Le directeur général de Google, Eric Schmidt, s’était fait remarquer l’an dernier des partisans de la protection de la vie privée sur Internet en estimant que la vie privée n’avait de sens que pour ceux qui ont quelque chose à se reprocher. « Si vous ne souhaitez pas qu’on le sache, mieux vaut encore ne pas le faire« , résumait-il dans une phrase qui lui a valu une montagne de mauvaise presse. Google avait même blacklisté pendant plusieurs mois le magazine américain CNET lorsque celui-ci a démontré qu’il était possible de retrouver beaucoup d’informations personnelles sur Eric Schmidt en utilisant les résultats du moteur de recherche.
Samedi, c’est dans le Washington Post que le patron de Google a démontré le peu d’ambition qu’il avait pour le respect de la vie privée. Dans un long article, le journal évoque la stratégie de Google à long terme. Résumons là ainsi : tout savoir sur tout le monde pour proposer en permanence tout que vous avez voulu savoir sans jamais avoir pensé à le demander.
« Je pense en réalité que la plupart des gens ne veulent pas que Google répondent à leurs questions. Ils veulent que Google leur dise ce qu’ils devraient faire ensuite« .
« Nous savons en gros qui vous êtes, en gros ce qui vous intéresse, en gros qui sont vos amis« , développe Eric Schmidt, qui en déduit qu’il sera bientôt possible de rappeler à quelqu’un – par son mobile Android bien sûr – qu’il lui manque du lait et que, ça tombe bien, telle boutique à côté en vend. « La technologie va être tellement bonne qu’il sera très difficile pour les gens de voir ou de consommer quelque chose qui n’a pas été quelque part ajusté pour eux« . Alors que le 20ème siècle était celui de l’industrialisation (du clonage des mêmes objets) et de la publicité de masse, la personnalisation et le ciblage à l’extrême seront la signature marketing du 21ème siècle.

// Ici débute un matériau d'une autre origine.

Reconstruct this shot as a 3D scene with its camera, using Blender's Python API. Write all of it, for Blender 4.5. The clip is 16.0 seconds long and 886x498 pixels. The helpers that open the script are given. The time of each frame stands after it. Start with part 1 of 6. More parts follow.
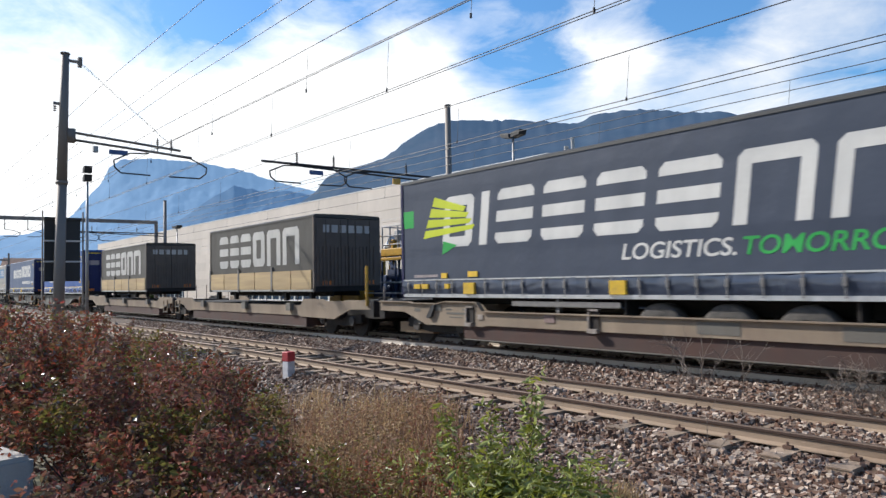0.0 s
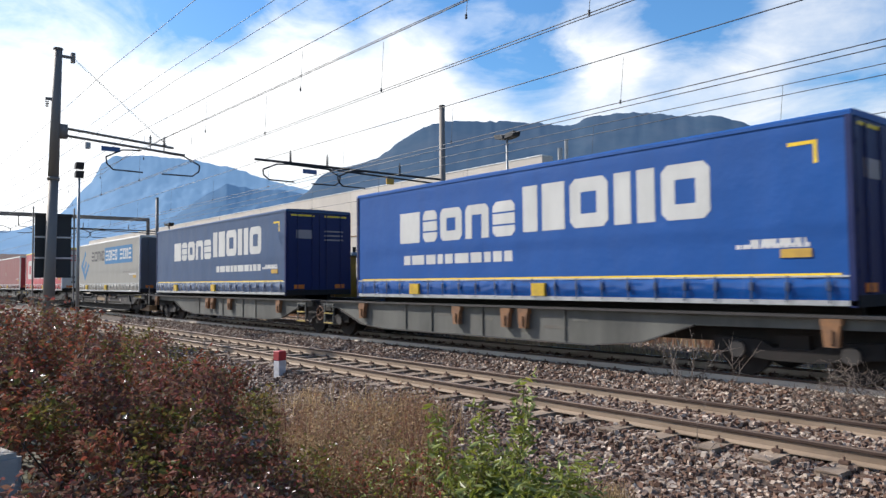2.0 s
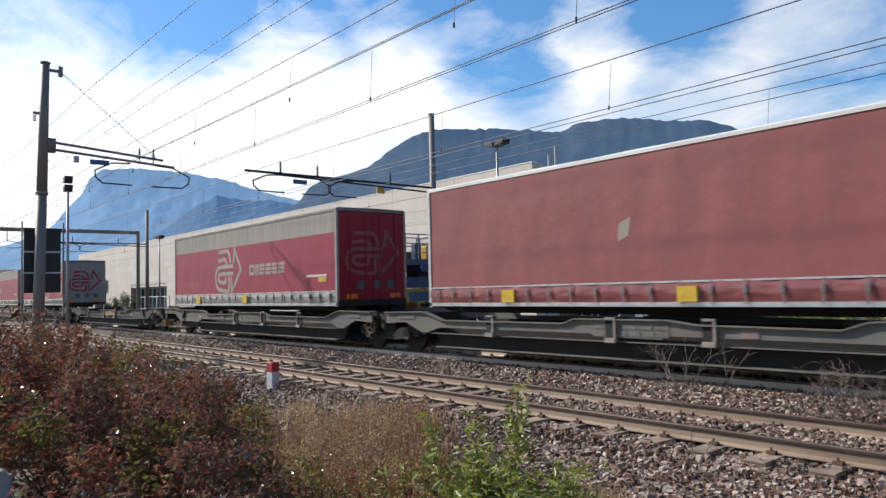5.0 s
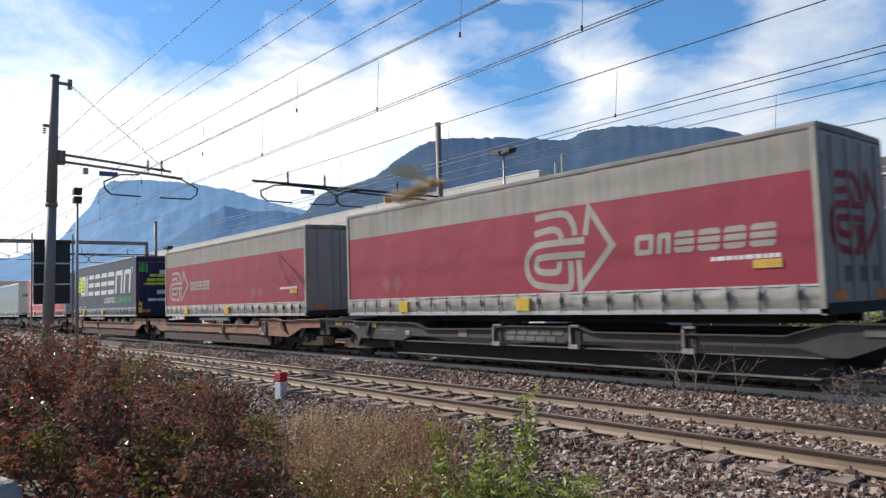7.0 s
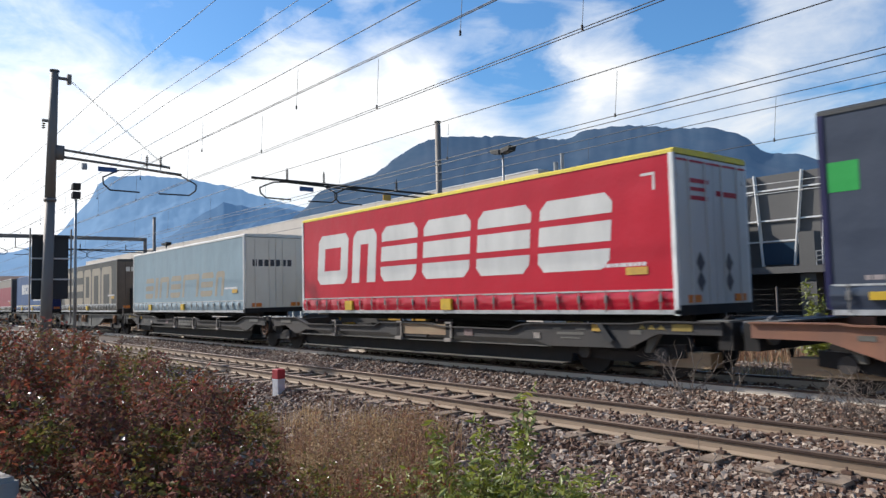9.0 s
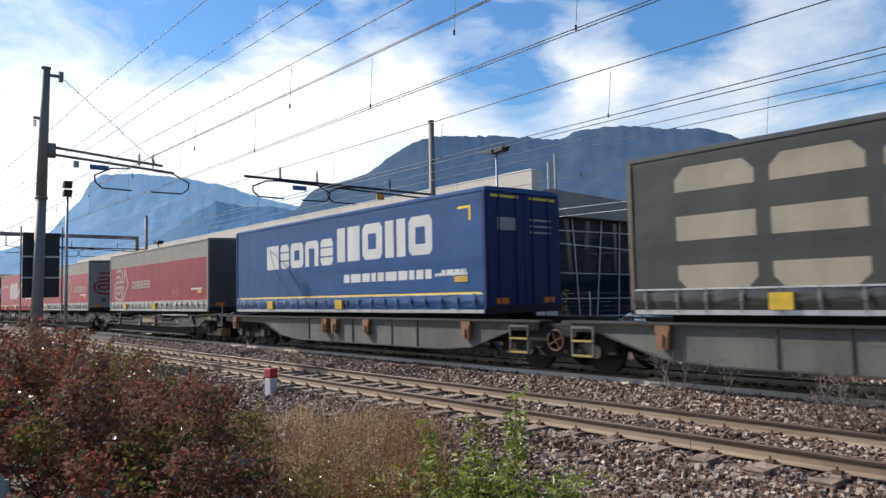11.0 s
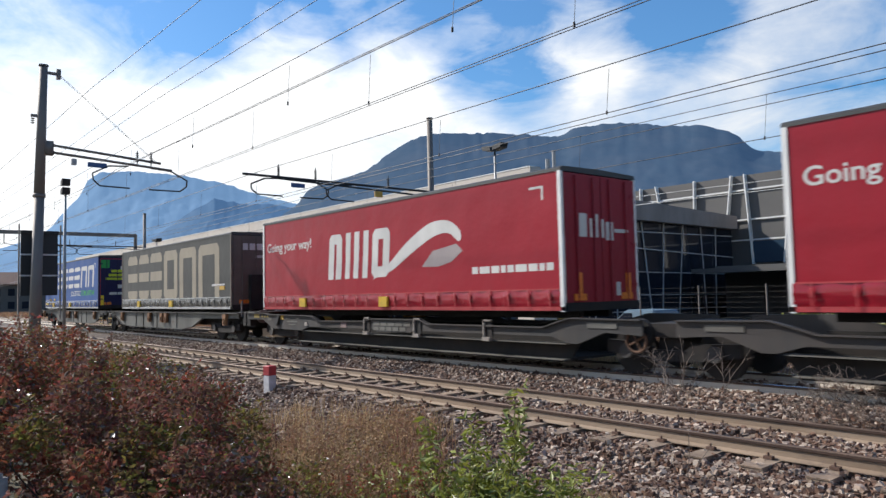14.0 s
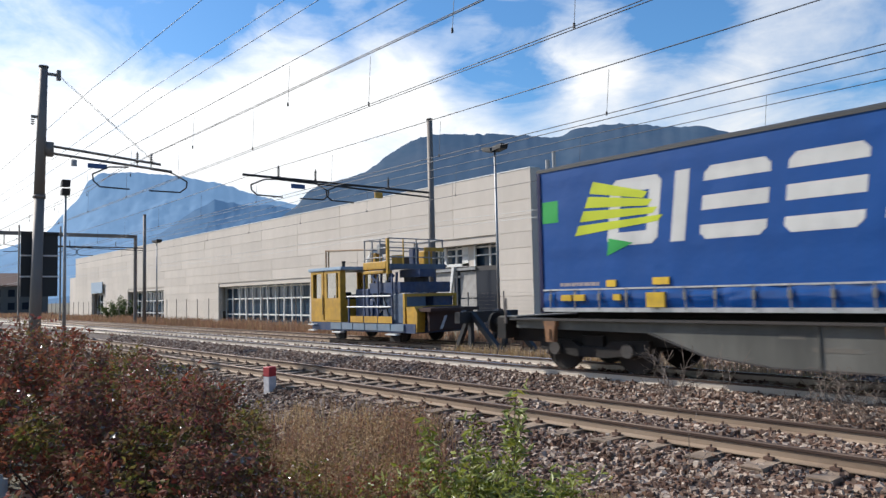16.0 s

Quant à la vie privée et à la gestion de l’e-reputation, Eric Schmidt fait d’abord mine de s’inquiéter. « Je ne crois pas que la société comprend ce qui se passe lorsque tout est disponible, peut se savoir, et être enregistré par tout le monde à tout moment« , dit-il. Mais « apparemment sérieusement » d’après le journal, il prédit que bientôt les jeunes auront la possibilité de demander à changer de nom lors de leur majorité, pour effacer le passé que leurs patrons et nouveaux amis ne sauraient voir. Une solution radicale à la question du droit à l’oubli.
Actuellement, selon le site de l’administration française, « toute personne peut demander à changer de nom, lorsqu’elle a un intérêt légitime à le faire« . Mais les intérêts légitimes reconnus sont limités : nom ridicule ou péjoratif, nom à consonance étrangère, nom menacé d’extinction, … Le fait de cacher ses beuveries et autres casseroles diffusées sur Internet n’est pas encore admis comme un motif suffisant.